In 2001, it took buyers around 10 days to get their policies, Nossair said; that period has now shrunk to an average of 24 hours. In 2007, his division sliced the number of documents needed to secure a loan. They also halved an array of interest rates and abolished some completely.
"It's basically a revenue line the bank has decided to write off, said Tarek Abdelnabi, head of marketing at Citibank. "We had been a little overpriced for quite some time. If we were to achieve the growth that we seek to achieve, we needed to drop our prices.
Across a region encompassing Europe, the Middle East and Africa, Citibank's Egyptian branch is the only division that offers auto loans, a testament to the peculiarity of the market here. (In other countries, loans are often supplied directly through manufacturers.)
In 2007, Citibank worked in Cairo, Giza and Alexandria, Nossair said. In 2007, they expanded to three Delta cities and are now planning on expanding into the Red Sea area.
According to in-house statistics, Citibank controls a bit over a third of the car loan market in Egypt. Much of their financing is supplied through deals with manufacturers, as with a recent partnership with GB Auto, Egypt's principal carmaker.
The chief traits of the Egyptian auto market and its cousin the car financing industry are first that they are small and second that they are growing. There are only about 20 cars per 1,000 Egyptian, while countries like Saudi Arabia and Iran average closer to 35 cars per 1,000 people.
Developed world rates dwarf both these rates: Countries like Austria, the United States and Australia all average around 500 cars per 1,000 citizens, and even lower-end Russia has about 200 for every 1,000 people.
Then there is the cash economy. "The margin of credit to cash in Egypt is very low, said Noassair. "It does not exceed 30 or 35 percent of total sales, which is very low for a country like Egypt. He said this means there is space for lenders to expand without bumping into other competitors too often. Since the market isn't saturated, companies don't necessarily need to jostle for market share, but can rather focus on growing the market.

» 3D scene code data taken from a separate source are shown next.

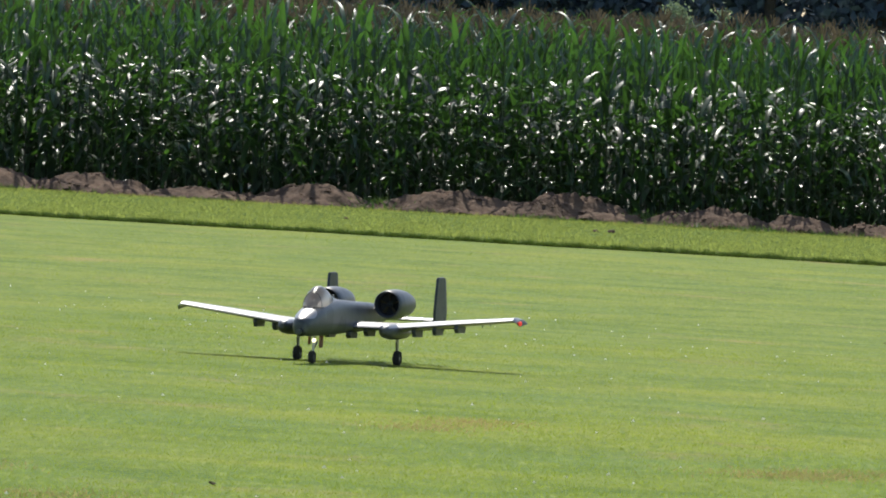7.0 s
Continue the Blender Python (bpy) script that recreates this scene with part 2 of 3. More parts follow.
def part(name, bm, mat, parent, label="", smooth=True):
    """Links a bmesh, or a ready mesh, as one mesh object under a thing or a part."""
    if isinstance(bm, bmesh.types.BMesh):
        bmesh.ops.recalc_face_normals(bm, faces=bm.faces)
        me = bpy.data.meshes.new(name)
        bm.to_mesh(me)
        bm.free()
        me.materials.append(mat)
        if smooth:
            me.polygons.foreach_set("use_smooth", np.ones(len(me.polygons), bool))
            me.set_sharp_from_angle(angle=radians(35))
    else:
        me = bm
    ob = new(name, me)
    ob.parent = parent
    return tagged(ob, label) if label else ob


def loft(sections, caps=True):
    """A skin through rings of equally many points."""
    bm = bmesh.new()
    rings = [[bm.verts.new(p) for p in s] for s in sections]
    for a, b in zip(rings, rings[1:]):
        for i in range(len(a)):
            j = (i + 1) % len(a)
            bm.faces.new((a[i], a[j], b[j], b[i]))
    if caps:
        bm.faces.new(rings[0][::-1])
        bm.faces.new(rings[-1])
    return bm


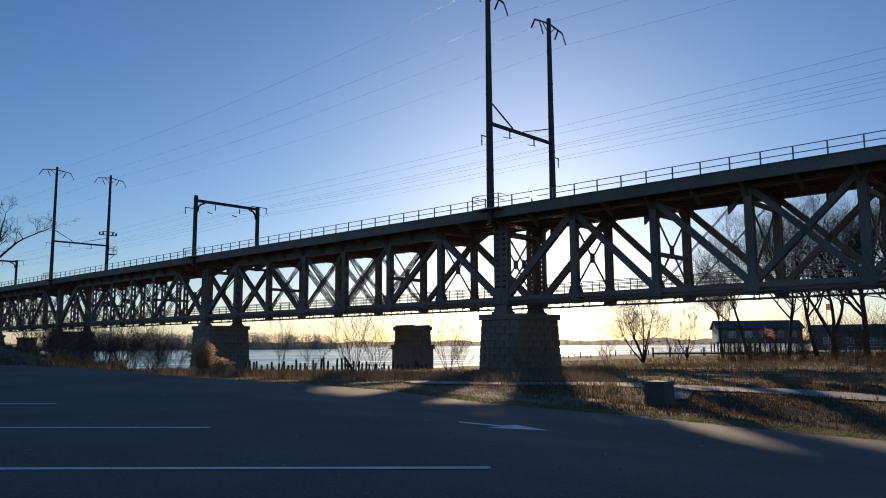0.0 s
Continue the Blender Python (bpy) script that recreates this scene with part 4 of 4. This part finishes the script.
# ---- stilt house and its neighbours ----
def window(parent, x, y, z, w, h):
    g = Geo()
    for a, b, c, d in ((-w / 2, -w / 2 + 0.1, 0, h), (w / 2 - 0.1, w / 2, 0, h), (-w / 2, w / 2, h - 0.1, h), (-w / 2, w / 2, 0, 0.1), (-0.04, 0.04, 0, h)):
        g.box(x + a, y - 0.08, z + c, x + b, y + 0.02, z + d)
    fr = part("window", g, WHITE, parent, "white window frame")
    part("pane", Geo().box(x - w / 2 + 0.05, y - 0.03, z + 0.05, x + w / 2 - 0.05, y - 0.01, z + h - 0.05), GLASS, fr)


def stilt_house():
    x, y = at(38.2, 150)
    s = thing("stilt_house", Matrix.Translation((x, y, 0)) @ Matrix.Rotation(radians(-29), 4, "Z"), "blue-grey waterside house on timber stilts with dark gable roof", "house")
    L, W = 14.5, 7.0
    part("wall", Geo().box(0, 0, 1.2, L, W, 3.7), SLATE_WALL, s)
    g = Geo().add([(-0.02, 0, 1.2), (-0.02, W, 1.2), (-0.02, W, 3.7), (-0.02, W / 2, 5.0), (-0.02, 0, 3.7), (-0.12, 0, 1.2), (-0.12, W, 1.2), (-0.12, W, 3.7), (-0.12, W / 2, 5.0), (-0.12, 0, 3.7)],
                  [(0, 1, 2, 3, 4), (9, 8, 7, 6, 5), (0, 5, 6, 1), (1, 6, 7, 2), (2, 7, 8, 3), (3, 8, 9, 4), (4, 9, 5, 0)])
    part("gable", g, SIDING, s, "pale sided gable end")
    g = Geo()
    for e in (0, 1):
        y0, y1 = (-0.6, W / 2) if e == 0 else (W + 0.6, W / 2)
        g.hexa(((-0.5, y0, 3.55), (L + 0.4, y0, 3.55), (L + 0.4, y1, 5.05), (-0.5, y1, 5.05), (-0.5, y0, 3.72), (L + 0.4, y0, 3.72), (L + 0.4, y1, 5.22), (-0.5, y1, 5.22)))
    part("roof", g, SHINGLE, s)
    for wx in (2.4, 5.2, 7.6, 10.6, 12.8):
        window(s, wx, 0, 2.0, 1.3, 1.2)
    part("floor_deck", Geo().box(-0.8, -1.2, 1.0, L + 0.5, W + 0.4, 1.2), PILE, s)
    st = Geo().box(-0.11, -0.11, -4.5, 0.11, 0.11, 1.0).mesh("stilt")
    st.materials.append(PILE)
    for i in range(9):
        for j in range(3):
            piece("stilt", st, s, Matrix.Translation((-0.4 + i * 1.8, -0.9 + j * 3.9, 0)))
    return s


stilt_house()


def long_building():
    x, y = at(44.2, 172)
    s = thing("long_building", Matrix.Translation((x, y, 0)) @ Matrix.Rotation(radians(-40), 4, "Z"), "long low grey marina building behind bare trees", "building")
    part("wall", Geo().box(0, 0, -0.6, 34, 8, 3.2), SLATE_WALL, s)
    g = Geo()
    for y0, y1 in ((-0.5, 4), (8.5, 4)):
        g.hexa(((-0.5, y0, 3.1), (34.5, y0, 3.1), (34.5, y1, 4.5), (-0.5, y1, 4.5), (-0.5, y0, 3.28), (34.5, y0, 3.28), (34.5, y1, 4.68), (-0.5, y1, 4.68)))
    part("roof", g, SHINGLE, s)
    for i in range(8):
        window(s, 2.5 + i * 4.1, 0, 0.8, 1.4, 1.3)
    return s


long_building()


def rail_fence():
    x, y = at(46.2, 128)
    s = thing("rail_fence", Matrix.Translation((x, y, gz(x, y) + 0.5)) @ Matrix.Rotation(radians(-44), 4, "Z"), "white painted board fence on the bank", "fence")
    post = Geo().box(-0.07, -0.07, -1.0, 0.07, 0.07, 1.6).mesh("fence_post")
    post.materials.append(WHITE)
    for i in range(9):
        piece("fence_post", post, s, Matrix.Translation((i * 2.2, 0, 0)))
    for z in (0.35, 0.8, 1.25):
        part("board", Geo().box(-0.1, -0.1, z, 17.7, -0.06, z + 0.16), WHITE, s)


rail_fence()


def flag(az, dist, z, high, w, label):
    x, y = at(az, dist)
    b = gz(x, y) - 0.2
    s = thing("flagpole", Matrix.Translation((x, y, b)), label, "flag")
    part("pole", Geo().tube([(0, 0, 0), (0, 0, z + high * 0.6 - b)], [0.05, 0.03], 8), WHITE, s)
    n, rows = 10, 7
    stripes = {"red_stripes": Geo(), "white_stripes": Geo()}
    for row in range(rows):
        g = stripes["white_stripes" if row % 2 else "red_stripes"]
        base = len(g.v)
        for t in (0, 0.012):
            for i in range(n + 1):
                k = i / n
                for j in (row, row + 1):
                    g.v.append((0.04 + w * k * 0.9, 0.12 * math.sin(k * 7) + t, z - b + (j / rows - 0.5) * high - 0.3 * k * w - 0.05 * math.sin(k * 9)))
        for i in range(n):
            a, c = base + 2 * i, base + 2 * n + 2 + 2 * i
            g.f += [(a, a + 2, a + 3, a + 1), (c, c + 1, c + 3, c + 2)]
    part("red_stripes", stripes["red_stripes"], RED, s, "faded red cloth stripes")
    part("white_stripes", stripes["white_stripes"], CLOTH, s, "faded white cloth stripes")


flag(41.2, 118, 2.7, 1.2, 2.1, "faded striped red and white flag by the house")
flag(45.1, 112, 5.8, 0.8, 0.8, "faded striped flag drooping from a tall pole")

# squat dark bin at the edge of the lot
x, y = at(34.0, 19.8)
b = thing("litter_bin", Matrix.Translation((x, y, gz(x, y))) @ Matrix.Rotation(0.5, 4, "Z") @ Matrix.Scale(1.15, 4), "squat dark square litter bin beside the path", "bin")
part("body", Geo().frustum((-0.235, -0.235, 0.235, 0.235), (-0.225, -0.225, 0.225, 0.225), 0.0, 0.46), BOX, b)
part("lid", Geo().box(-0.255, -0.255, 0.46, 0.255, 0.255, 0.5).frustum((-0.25, -0.25, 0.25, 0.25), (-0.2, -0.2, 0.2, 0.2), 0.5, 0.54), BOX, b)


def boardwalk():
    x, y = at(33.6, 142)
    s = thing("boardwalk", Matrix.Translation((x, y, 0)) @ Matrix.Rotation(radians(-30), 4, "Z"), "low weathered timber boardwalk by the stilt house", "boardwalk")
    plank = Geo().box(0, -0.9, -0.62, 0.36, 0.9, -0.56).mesh("plank")
    plank.materials.append(PILE)
    for i in range(52):
        piece("plank", plank, s, Matrix.Translation((i * 0.4, 0, 0)))
    for e in (-0.75, 0.75):
        part("beam", Geo().box(0, e - 0.06, -0.85, 20.8, e + 0.06, -0.62), PILE, s)
    post = Geo().box(-0.09, -0.09, -3.2, 0.09, 0.09, 0.35).mesh("post")
    post.materials.append(PILE)
    for i in range(8):
        for e in (-0.95, 0.95):
            piece("post", post, s, Matrix.Translation((0.2 + i * 2.9, e, 0)))


boardwalk()

# fallen leaves on the asphalt
rs = np.random.RandomState(21)
g = Geo()
for _ in range(150):
    az, d = rs.uniform(-48, 40), 3.2 + 24 * rs.uniform() ** 1.5
    x, y = at(az, d)
    if not inside(np.array([x]), np.array([y]), LOT)[0]:
        continue
    z, w, k = float(lot_z(x, y)) + 0.006, rs.uniform(0, 6.28), rs.uniform(0.02, 0.045)
    c, t = math.cos(w) * k, math.sin(w) * k
    g.add([(x - c, y - t, z), (x + t * 0.6, y - c * 0.6, z + 0.012), (x + c, y + t, z + 0.004), (x - t * 0.6, y + c * 0.6, z + 0.014)], [(0, 1, 2), (0, 2, 3)])
single("fallen_leaves", g, TUSSOCK, "pale fallen leaves scattered on the asphalt", "leaves", kind="stuff")
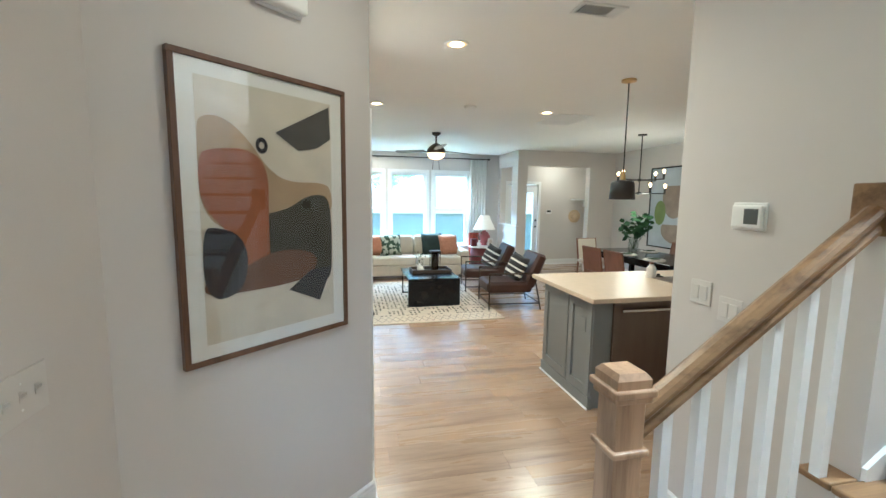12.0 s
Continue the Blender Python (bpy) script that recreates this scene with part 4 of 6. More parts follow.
cl = thing("chandelier", pose(7.2, -0.47, TOP), "black two-tier chandelier with bare warm bulbs", "chandelier")
part("canopy", lathe([(0, 0), (0.07, 0), (0.07, -0.02), (0, -0.026)], 18), BLACK, cl)
part("stem", tube(bmesh.new(), (0, 0, -0.02), (0, 0, -0.98), 0.009, 0.009, 8), BLACK, cl)
for z, turn in ((-0.74, 0.3), (-0.96, 1.3)):
    hub = part("hub", lathe([(0, z + 0.03), (0.03, z + 0.02), (0.035, z), (0.03, z - 0.02), (0, z - 0.03)], 14), BLACK, cl)
    for k in range(4):
        a = turn + k * math.pi / 2
        x, y = 0.42 * math.cos(a), 0.42 * math.sin(a)
        part("arm", tube(tube(bmesh.new(), (0, 0, z), (x, y, z), 0.009, 0.009, 8), (x, y, z - 0.01), (x, y, z + 0.085), 0.015, 0.017, 10), BLACK, cl)
        part("bulb", lathe([(0, z + 0.085), (0.011, z + 0.09), (0.023, z + 0.122), (0.022, z + 0.138), (0.011, z + 0.155), (0, z + 0.158)], 12, None, x, y), BULB, cl, "glowing round bulb", smooth=True)
lamp = new("chandelier_lamp", bpy.data.lights.new("chandelier_lamp", "POINT"))
lamp.data.energy, lamp.data.color, lamp.data.shadow_soft_size = 18, WARM, 0.25
lamp.matrix_world = pose(7.2, -0.47, 1.55)

dt = thing("dining_table", pose(7.05, -0.62, 0), "black rectangular dining table set for a meal", "dining table")
part("tabletop", box(-1.05, 1.05, -0.50, 0.50, 0.715, 0.755, 0.008, 2), BLACKTOP, dt)
for x in (-0.93, 0.93):
    for y in (-0.40, 0.40):
        part("leg", box(x - 0.04, x + 0.04, y - 0.04, y + 0.04, 0, 0.715, 0.004), BLACKTOP, dt)
part("apron", box(-0.95, 0.95, -0.42, 0.42, 0.63, 0.714), BLACKTOP, dt)


def dining_chair(m, seat_mat, back_mat, label):
    c = thing("dining_chair", m, label, "chair", "dining chairs")
    for x in (-0.22, 0.22):
        part("leg", tube(bmesh.new(), (x, -0.22, 0), (x, -0.20, 0.44), 0.016, 0.02, 8), TAN, c)
        part("back_leg", tube(tube(bmesh.new(), (x, 0.24, 0), (x, 0.21, 0.44), 0.016, 0.02, 8), (x, 0.21, 0.44), (x, 0.28, 0.88), 0.02, 0.016, 8), TAN, c)
    part("seat", box(-0.24, 0.24, -0.23, 0.23, 0.43, 0.49, 0.02, 3), seat_mat, c)
    part("backrest", prism([(0.205, 0.50), (0.235, 0.50), (0.292, 0.89), (0.262, 0.89)], "x", -0.21, 0.21, 0.006), back_mat, c)
    part("top_rail", tube(bmesh.new(), (-0.23, 0.282, 0.885), (0.23, 0.282, 0.885), 0.016, 0.016, 8), TAN, c)


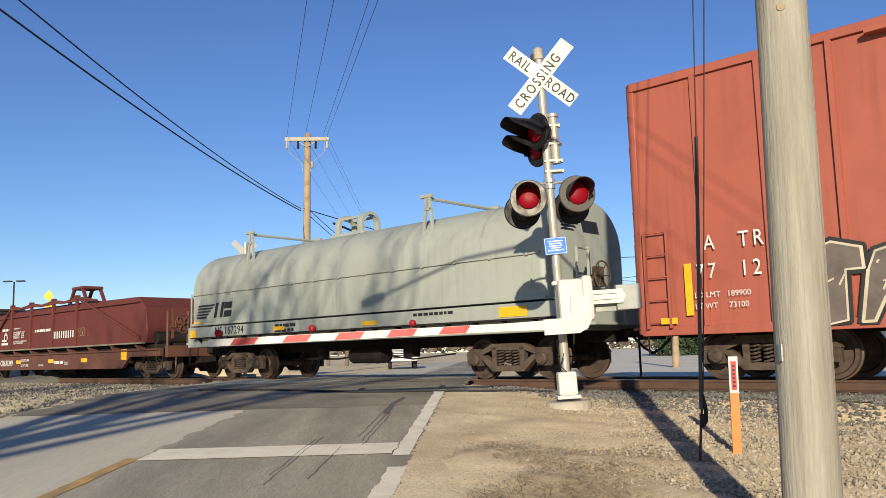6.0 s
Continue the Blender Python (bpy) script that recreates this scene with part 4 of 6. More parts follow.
def grey_coil_car(front, rear, label, number, back=0.0):
    car, c, L = car_base("coil_car", front, rear, label, ((front - rear) / 2 - 2.0, -(front - rear) / 2 + 2.0), 0.85, "coil car")
    coil_frame(car, L, 0.82, 1.5, GREY_PAINT)
    drop_frame(car, L / 2 - 3.6)
    x1, x0 = L / 2 - 0.35, -L / 2 + 0.74
    hood(car, x0, x1, 1.53, 2.95, 3.93, GREY_PAINT, "grey rounded coil hood", lifts=(-2.4, 4.4), loops=(0.3,), soft=0.06, width=1.5, ex=0.66)
    y = 1.515
    speed_stripes(car, x1 - 1.05 - back, 1.9, 1.0, 0.46, y, LETTER, 1.35, 1.5)
    sheet_marks(car, ((x1 - 0.6, 1.98, 0.6, 0.14),), y)
    sheet_marks(car, ((L / 2 - 0.6, 1.2, 0.45, 0.26), (2.9, 1.12, 0.55, 0.13), (0.0, 1.12, 0.55, 0.13), (-2.6, 1.12, 0.55, 0.13), (-L / 2 + 0.7, 1.2, 0.5, 0.26)), HALF)
    writing("NS " + number, 0.36, side_text(L / 2 - 1.6, 0.98, HALF + 0.003), LETTER, car, stretch=0.85, bold=0.004)
    bars(car, 1.6, 1.15, (0.7, 0.6), 0.09, HALF, LETTER)
    sheet_marks(car, ((-0.9, 1.16, 0.28, 0.18),), HALF, WHITE_LETTER, "data_panel")
    # hood end emblem
    bm = fresh()
    for i in range(4):
        slab(bm, [(0.9, 3.0 - i * 0.08), (0.2 + 0.07 * i, 3.0 - i * 0.08), (0.25 + 0.07 * i, 3.04 - i * 0.08), (0.85, 3.04 - i * 0.08)], 0.002, 0.006, lambda u, v, w: (x0 - w, u, v))
    slab(bm, [(0.1, 2.76), (-0.5, 2.76), (-0.42, 3.04), (0.18, 3.04)], 0.002, 0.006, lambda u, v, w: (x0 - w, u, v))
    slab(bm, [(0.3, 2.5), (-0.2, 2.5), (-0.2, 2.63), (0.3, 2.63)], 0.002, 0.006, lambda u, v, w: (x0 - w, u, v))
    part("end_emblem", bm, LETTER, car)
    brake_wheel(car, -L / 2 + 0.3, 0.2, 1.75, -1, BLACK)
    bm = fresh()
    for yy in (1.38, 1.1):
        box(bm, -L / 2 + 0.68, yy, 1.95, 0.14, 0.1, 0.95, bevel=0.02)
    part("hood_guide", bm, GREY_PAINT, car, "upright hood guide posts")
    return car


grey_label = "grey coil car with a rounded steel hood and black line emblem"
orange_boxcar(33.95 + 21.6, 14.9 + 21.6, False)
orange_boxcar(33.95, 14.9)
grey_coil_car(13.1, 0.0, grey_label, "163584")


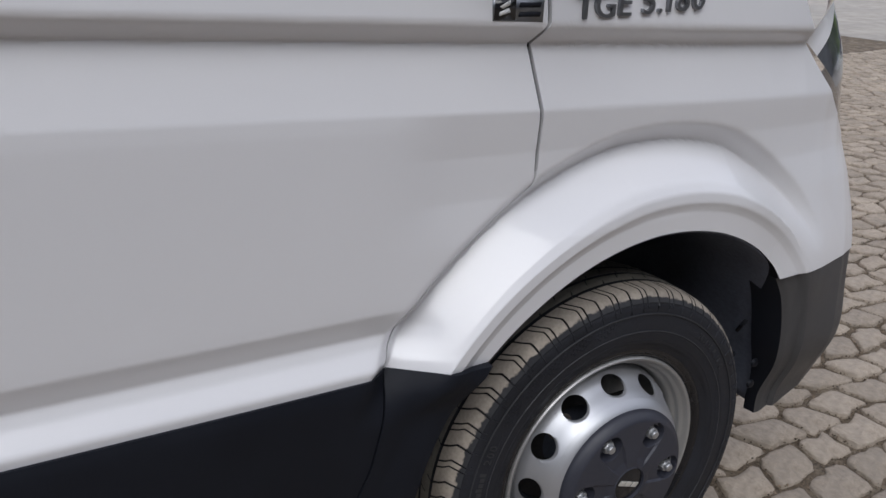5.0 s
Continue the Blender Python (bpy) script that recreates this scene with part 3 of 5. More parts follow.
part("roof_side", grid([turned] + rows), PAINT, van)
# the shut line carries on up the roof side
bm = bmesh.new()
k0 = min(range(len(low)), key=lambda i: abs(low[i].x + 1.401))
add_tube(bm, [r[k0] + Vector((0.0, -0.0005, 0.0)) for r in rows[:8]], 0.0038, 8)
part("roof_joint", bm, GAP, van)

# roof and windscreen
top = sil[:sil.index(min(sil, key=lambda p: abs(p.x + 0.60))) + 1]
rows = []
for k in range(17):
    f = k / 16
    rows.append([Vector((p.x + (0.10 * math.sin(math.pi * f) if i == len(top) - 1 else 0), p.y + (2 * (MIDY - p.y)) * f, p.z + 0.075 * math.sin(math.pi * f) ** 0.7)) for i, p in enumerate(top)])
thick(part("roof", grid(rows), PAINT, van), 0.02)
bottom = sil[len(top) - 1:]
rows = []
for k in range(17):
    f = k / 16
    rows.append([Vector((p.x + 0.10 * math.sin(math.pi * f), p.y + 0.012 + (2 * (MIDY - p.y - 0.012)) * f, p.z + 0.02 * math.sin(math.pi * f))) for p in bottom])
ws = part("windscreen", grid(rows), CLEAR, van, "clear laminated windscreen")
ws.visible_shadow = False
for s in (0, 1):
    bm = bmesh.new()
    pts = [(p.x - 0.045, (p.y + 0.075) if s == 0 else 2 * MIDY - p.y - 0.075, p.z - 0.045) for p in bottom]
    add_tube(bm, pts, 0.055, 10)
    part("pillar_trim", bm, DASH, van)

# the far side, mirrored in plain form
bm = bmesh.new()
rows = []
for k in range(5):
    f = k / 4
    rows.append([Vector((a.lerp(b, f).x, 2 * MIDY - side_y(a.lerp(b, f).x, a.lerp(b, f).z), a.lerp(b, f).z)) for a, b in zip(po, pi)])
add_grid(bm, rows)
add_grid(bm, [[(-1.60 + 1.345 * j / 20, 2 * MIDY - 0.02, 0.36 + 1.0 * i / 10) for j in range(21)] for i in range(11)])
add_grid(bm, [[(-1.60 + 0.19 * j / 4, 2 * MIDY - 0.02 - 0.2 * max(0, i - 4) / 10, 1.345 + 0.8 * i / 10) for j in range(5)] for i in range(11)])
rows = []
for p, r, a in fan[::15]:
    ri = arch_in(a)
    rows.append([Vector((AC[0] + (ri + (r - ri) * f) * math.cos(radians(a)), 2 * MIDY - 0.02, AC[1] + (ri + (r - ri) * f) * math.sin(radians(a)))) for f in (0, 0.5, 1)])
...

Of course, a free market means some rivalry is inevitable. Companies like Contact Cars, a Cairo-based financing firm that also started in 2001, makes a point of distancing itself from bank lenders, which it says are often impersonal and overly complex. Contact is swelling rapidly too - at a pace of about 80 percent over the past few years.
One worry for some analysts and auto industry officials is inflation, which breached 16 percent here in April. While many economists agree even this lofty rate is unlikely to seriously hinder car sales, higher prices generally shift consumers from luxury goods, like cars, to staples.
Inflation also pressures central banks to raise interest rates, which deters borrowing in general.
Abdelnabi said inflation could heighten the losses of lending banks in general, but that he does not think it will seriously hamper the growth of their auto loan sector. "In the short-term, I don't think we have any plans to change our rates, he said.